Now that Shannon has died life has changed dramatically.  In the past couple weeks I’ve done more things with friends that I’ve been able to do in years.  I get together for a drink after work.  I watch football with guys.  I head off to run in far away races.  I have a social life again.  It’s been amazing.
God, I admit that part of me feels guilty that I’m enjoying life.  Shouldn’t I be pining away for my deceased wife?  On the other hand I’m finally doing what she’s implored me to do for years.  “Get out there and have some fun.”   


Cancer took away so much.  You remain.  Shannon has new life in You.  I now have new life as well. Thank you for the hope You provide.

Sunday, November 8, 2015

A Letter to God - Leaving the Door Open

Good morning God,
This morning I woke up at 5:00 (I’ve done a lot of that lately).  Exactly three weeks ago my wife Shannon left me went to be with you.  How can it only be three weeks ago?  It seems like a lifetime.
I’ve struggled with how I feel I ‘should’ grieve.  I never wanted to be ‘that guy’: the guy who stuffed his grief down deep and pretended to move on, the guy who kept himself busy so he didn’t have to think of his loss, the guy who didn’t cope well. 

Before Shannon died I imagined myself pining away for her, missing her at every turn, struggling to believe that she had died.  I’ve been surprised to find my brain fully capable of comprehending the fact that she is not here.  It’s like I finished reading a really good book.  I enjoyed it while it lasted but I knew that eventually I came to the end and it’s time for a new one.   Perhaps all the work Shannon and I did over the years to ‘live in the moment’ is coming to fruition.  I’m in the moment and the moment doesn’t involve a wife to live with and laugh with.   It’s a new reality.

At moments the tears still flow but in many other moments I am learning what it is to ‘read a new book.’  I’m reengaging in my work.  I’m having creative conversations with folks around Shannon’s business (ok, there’s another weird thing…it was always ‘my wife’s business’).  I’m getting together with people to watch football and chat (something I haven’t been free to do in years).   I admit that sometimes I feel guilty for enjoying myself too much.  Shouldn’t I be pining away??  People still come with their long faces and ask, “How are you doing?”  I want to give some deep, poignant answer, but the reality is that at most moments I’m doing just fine.  Perhaps I’m fully in denial, but I’m finding ways to move ahead into this new life.

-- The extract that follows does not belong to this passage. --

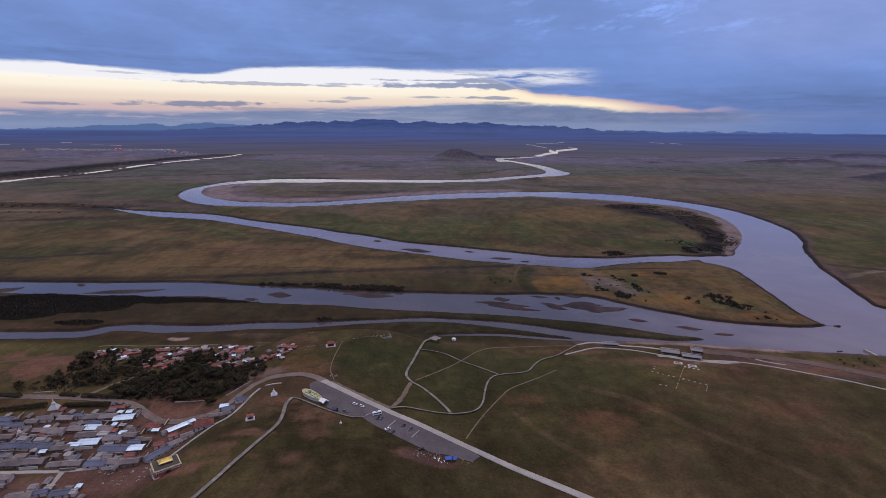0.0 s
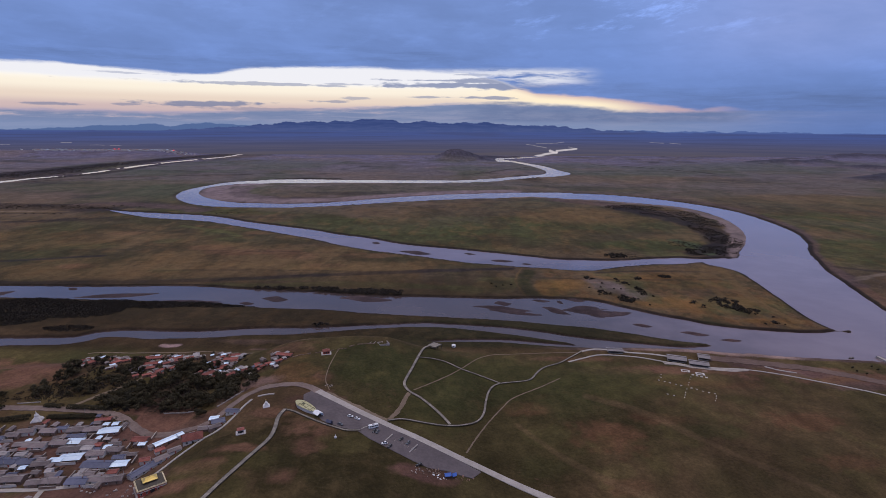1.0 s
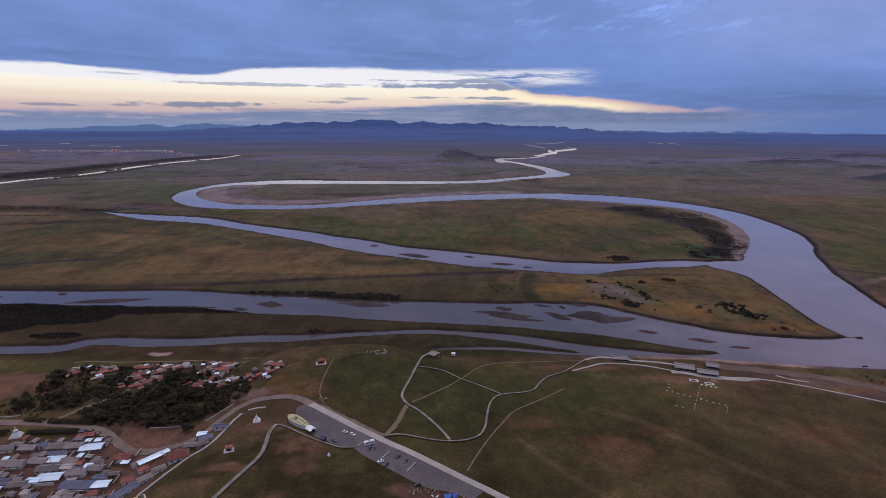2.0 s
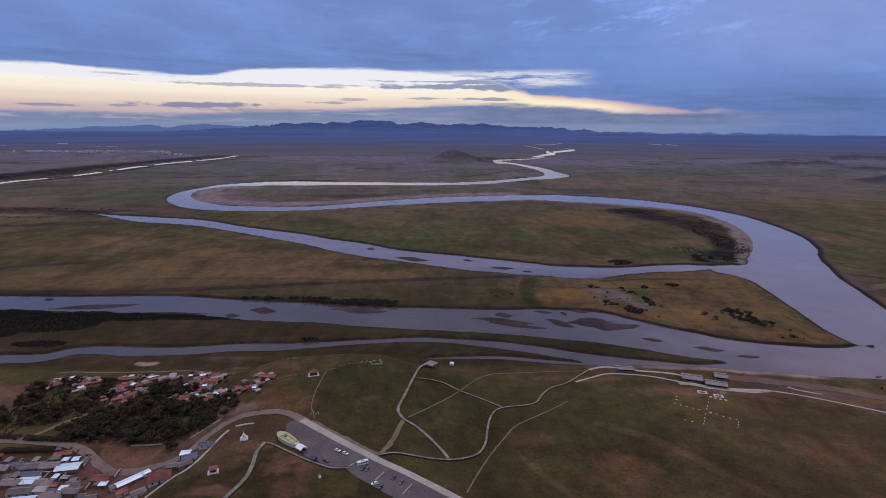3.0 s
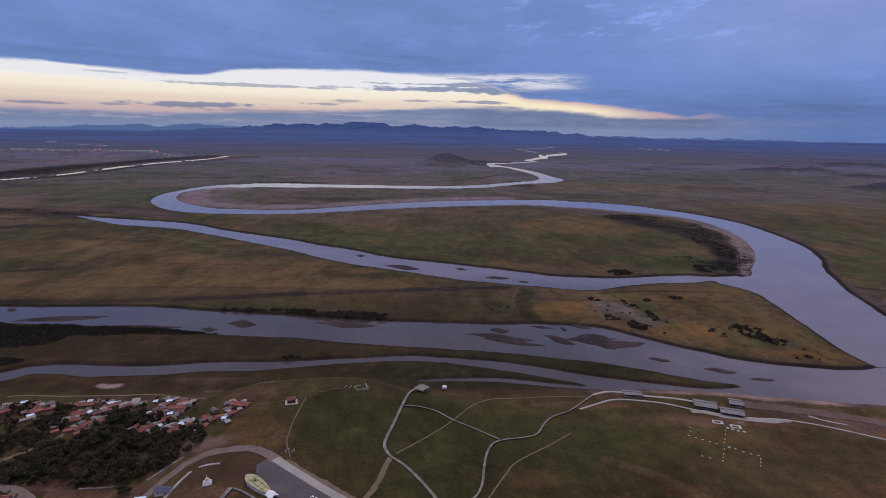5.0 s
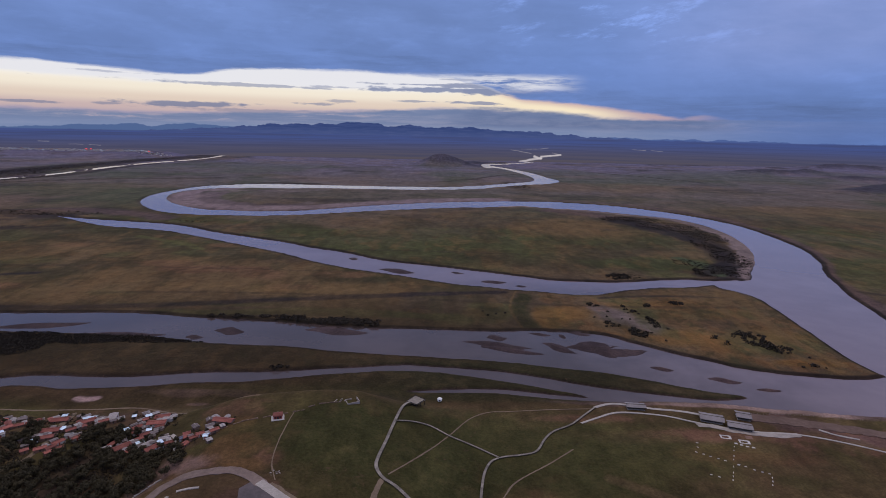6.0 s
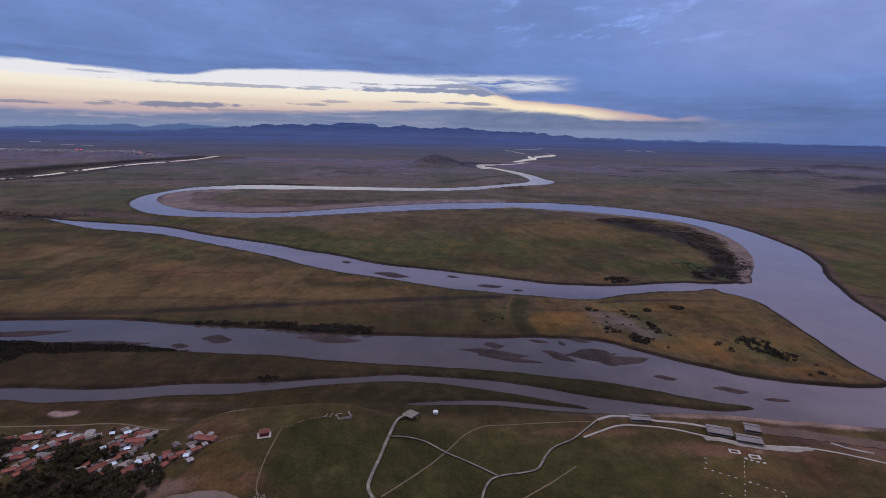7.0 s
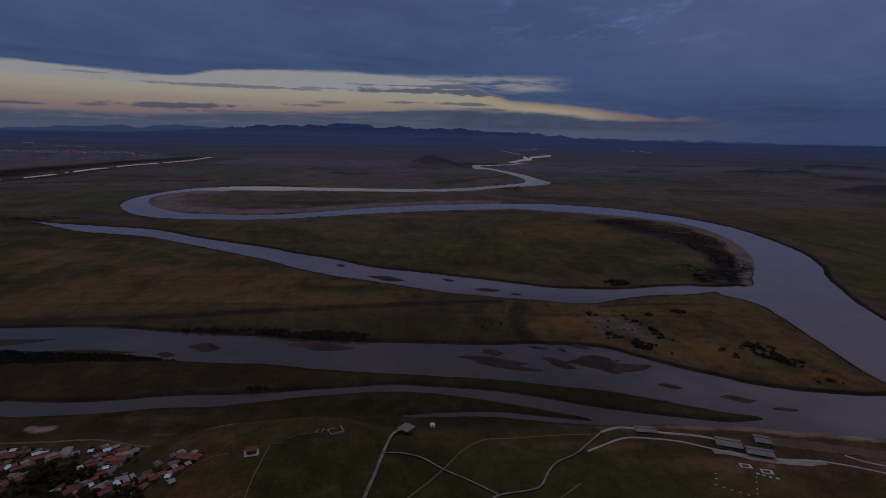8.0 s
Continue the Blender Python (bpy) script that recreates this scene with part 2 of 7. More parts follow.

Yesterday one of Shannon’s best friends sent Ben and me a package.  Laura had taken quite a few of Shannon’s ‘Beauty Each Day’ photos and turned them into a book.  The note with it struck me deeply.  Laura lost her mother a while back and she shared some words that Shannon had offered to her in her dark days:

A doorway doesn’t need a door---it can be a giant window to what lies behind and what goes on next.  You aren’t expected to shut it firmly behind you and not look back, or think about what is in the space behind it.  You can leave it wide open and cautiously move ahead while keeping all that is behind you fully in view.  Even as time goes by and you venture off to the doorway into the new space, you can return to the doorway between any time you like, and bask, and reflect, and ponder.

God, I have walked through that doorway.  Last Sunday night at our Bishop’s Theological Conference we had a service for the remembrance of the saints.  I stood in that doorway and lit a candle in Shannon’s memory.  The tears flowed.  This morning in worship our congregation will celebrate ‘All Saints Day’ (a week behind, but that’s how People of Hope rolls sometimes!).  Ben and I will together stand at the door and remember.  We will receive the reassurance that you have conquered death for your people…for Shannon.  It will be hard, but as Ben says, “Dad, we need to do this.” 

God, help me to keep that door open.  When it is appropriate, bring me to that door to look back and remember.  At other times, lead me into the new life you provide.


Thank you for allowing Laura to share Shannon’s words with me.